_Dataset section_.
----------------
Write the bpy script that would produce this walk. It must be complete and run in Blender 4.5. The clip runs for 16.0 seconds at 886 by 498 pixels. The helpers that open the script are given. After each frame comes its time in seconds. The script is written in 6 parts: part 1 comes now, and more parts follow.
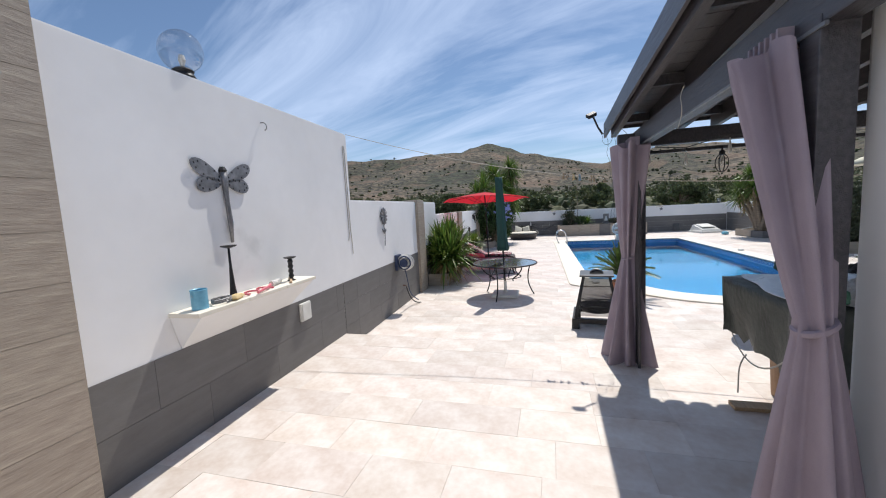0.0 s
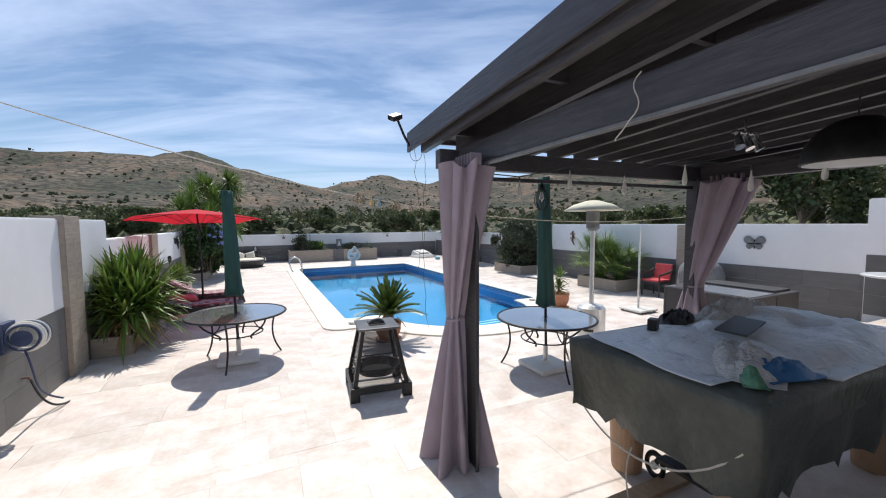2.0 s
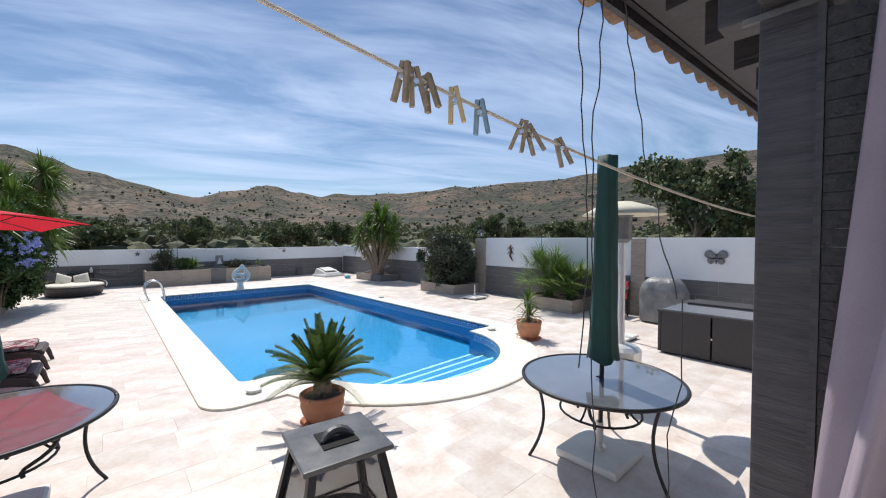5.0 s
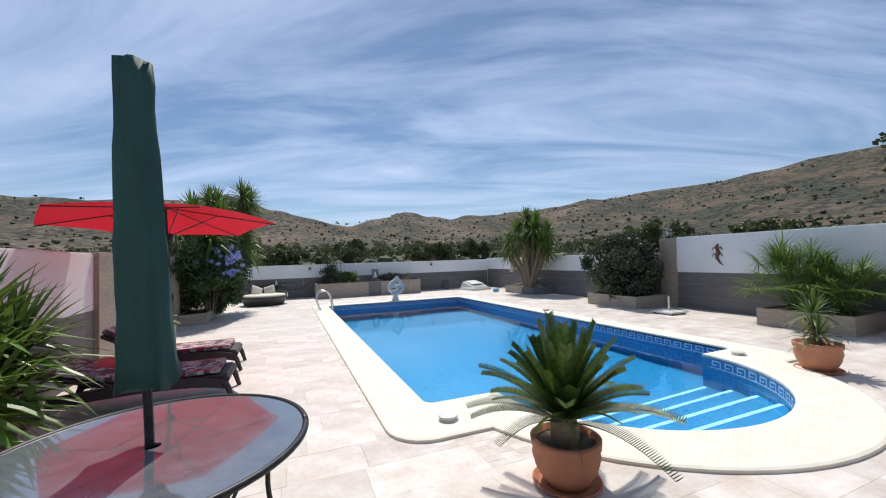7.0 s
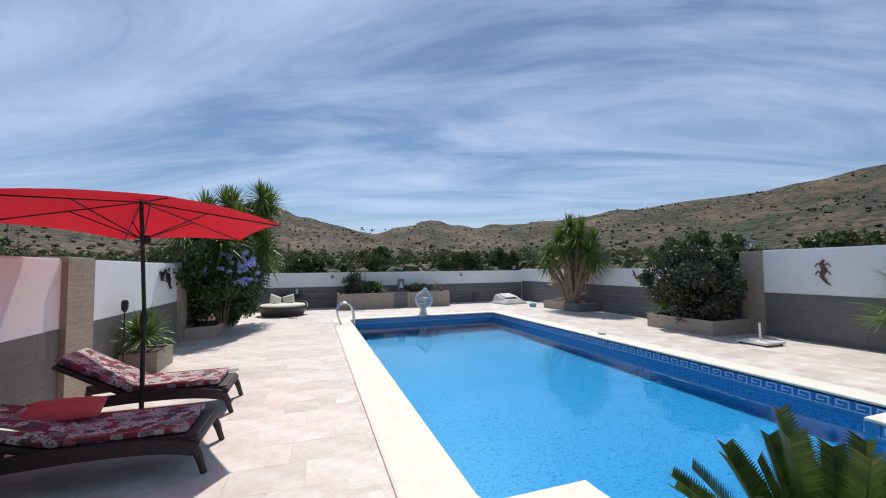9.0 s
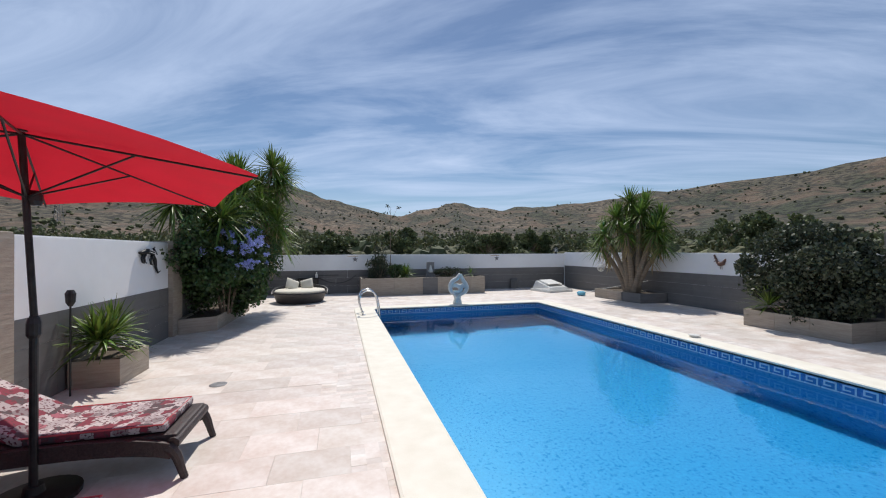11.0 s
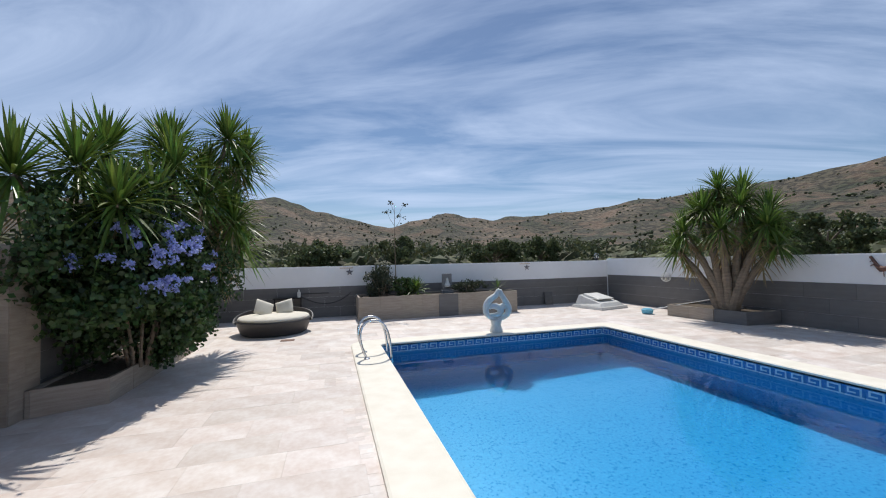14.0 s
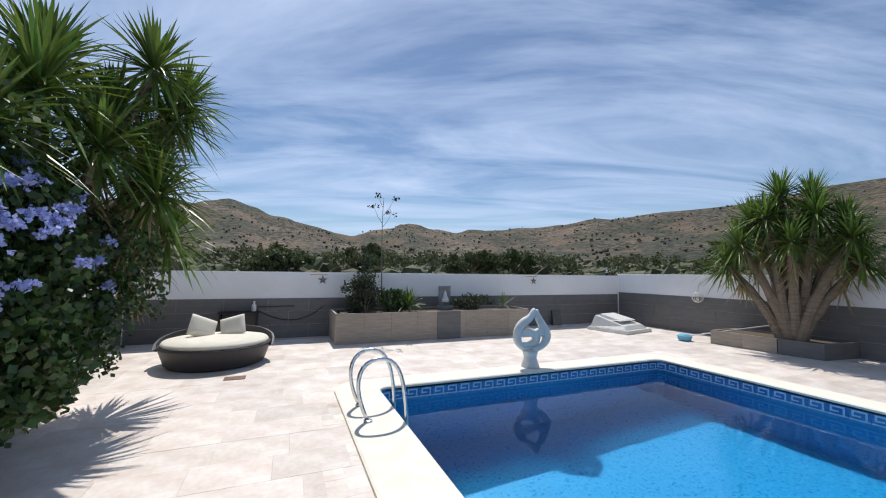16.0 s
----------------
Please write out all the data again word for word, but not the pictures.

Write the bpy script that would produce this walk. It must be complete and run in Blender 4.5. The clip runs for 16.0 seconds at 886 by 498 pixels. The helpers that open the script are given. After each frame comes its time in seconds. The script is written in 6 parts: part 1 comes now, and more parts follow.
0.0 s
2.0 s
5.0 s
7.0 s
9.0 s
11.0 s
14.0 s
16.0 s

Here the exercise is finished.